Data Sharing: Security and Data Standards

Belinda Seto, National Institute of Biomedical Imaging and Bioengineering

The National Institutes of Health (NIH) implemented policy on data sharing in 2003. The policy reaffirmed the principle that data should be made as widely and freely available as possible while safeguarding the privacy of research participants, and protecting confidential and proprietary data. Restricted availability of unique resources upon which further studies are dependent can impede the advancement of research and the delivery of medical care. Therefore, research data supported with NIH funds should be made readily available for research purposes to qualified individuals within the scientific community.

One approach to sharing data is to establish a network of databases. However, there are a number of barriers to creating successful network, which can include fundamental differences in informatics infrastructure and communication tools used at various research sites. To the extent that commonalities can be implemented and data and tools shared, studies can be initiated more quickly and data sharing can be facilitated. Solutions will entail standards for data collection, processing, and archiving in such a way to allow interoperability among the databases and the ability to query data. Consideration should be given for open architectures for data collection and software to facilitate communication across different databases.

An important premise of sharing data is the protection of the privacy of individuals who participate in research and contribute to data.

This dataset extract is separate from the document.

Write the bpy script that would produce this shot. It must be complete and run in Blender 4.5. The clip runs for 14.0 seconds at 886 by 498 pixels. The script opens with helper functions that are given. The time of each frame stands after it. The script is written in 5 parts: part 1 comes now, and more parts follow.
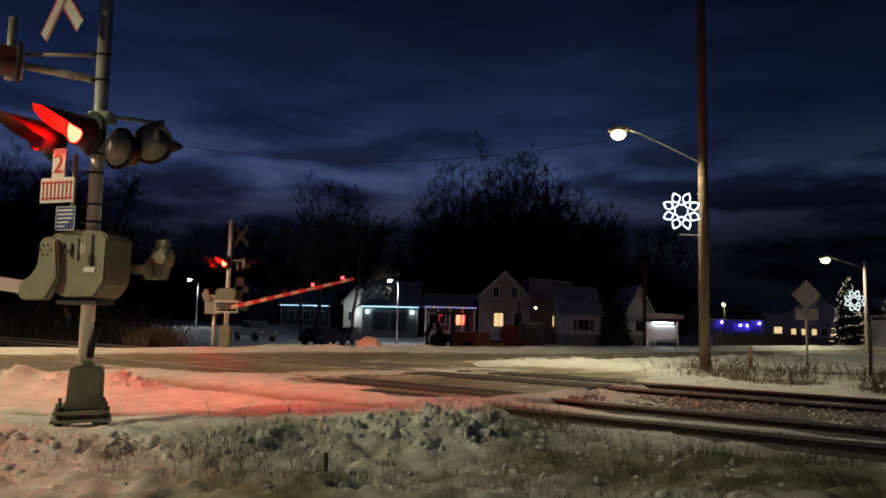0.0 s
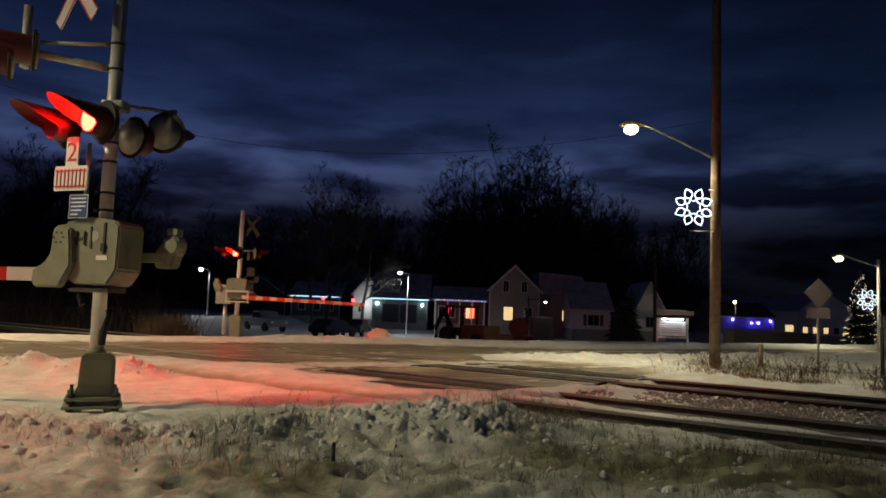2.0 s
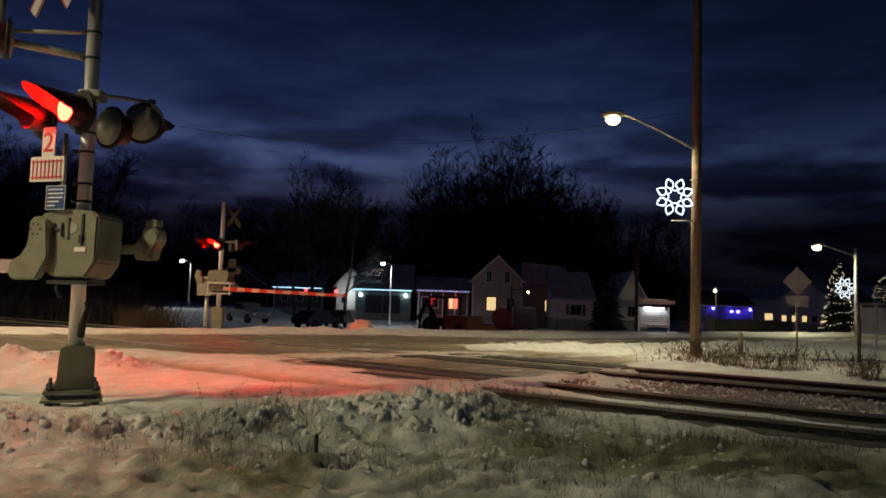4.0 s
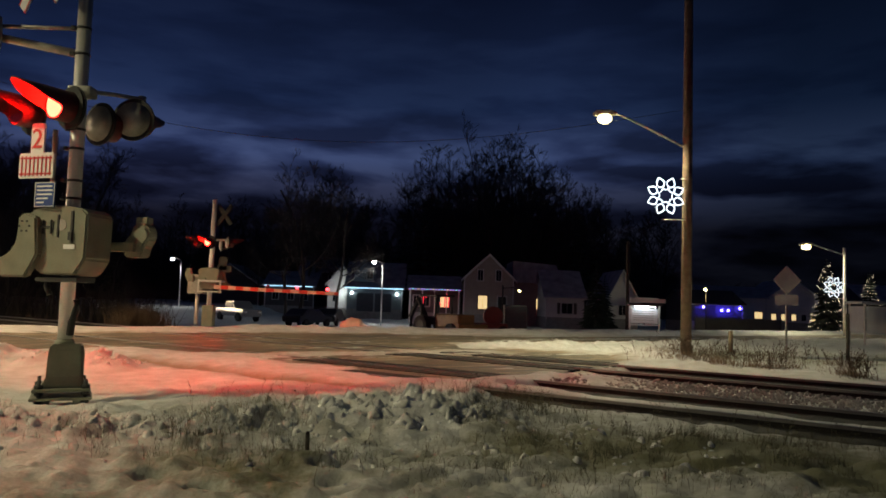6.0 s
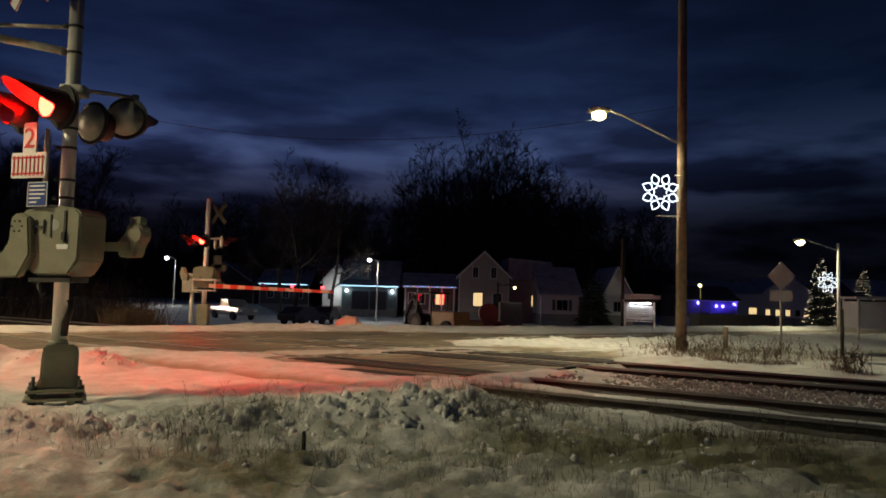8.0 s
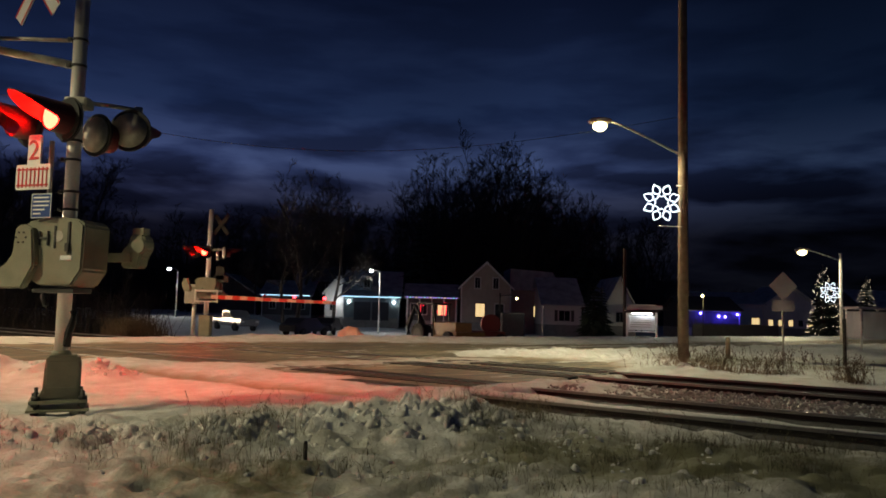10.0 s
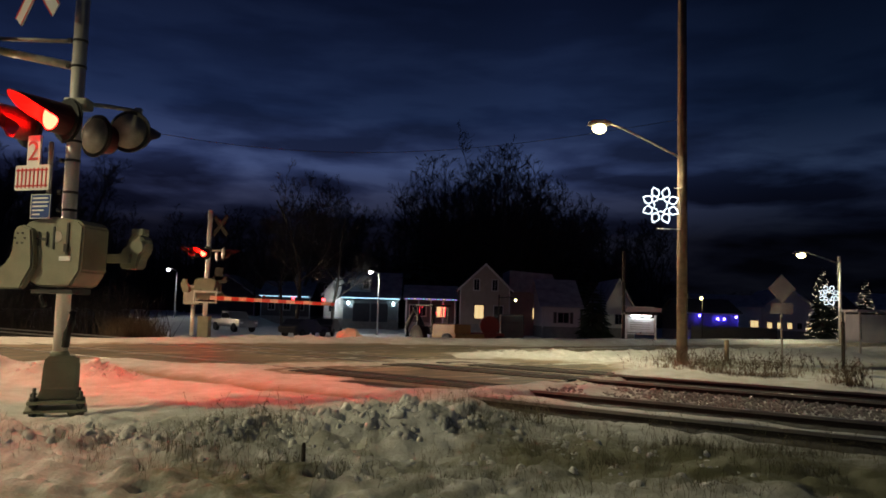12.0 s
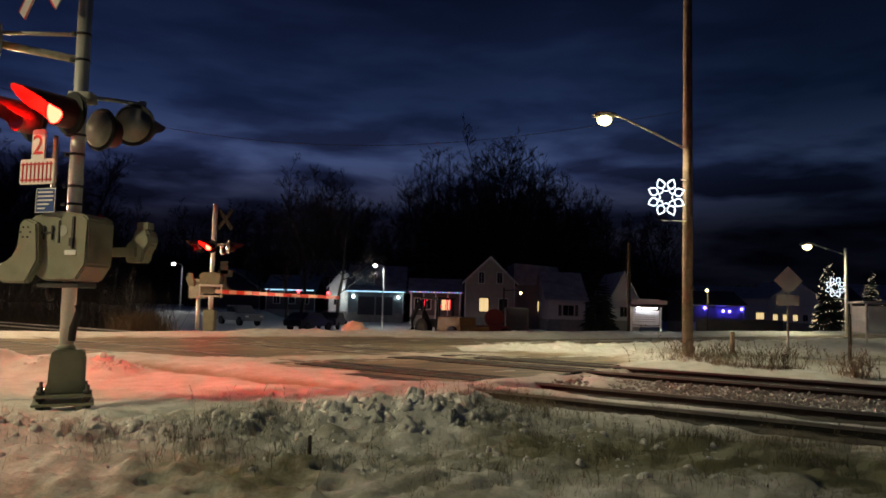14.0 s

Privacy protection hinges on maintaining the confidentiality of data and security of databases. There should be clear policies for data security which may include data encryption, coding, and establishing limited access or a tiered approach to varying level of data access.

Sharing of research data is not only a laudable goal that the research community should aspire to but it is also an economic means to make research dollars go further. For clinical trials that are costly or involve unique subject populations and thus are unlikely to be replicated, sharing of the primary dataset is crucial to allow secondary analyses. Together the primary and secondary analyses will likely contribute to a robust knowledge base. Data sharing, however, must be done with care to protect individual privacy.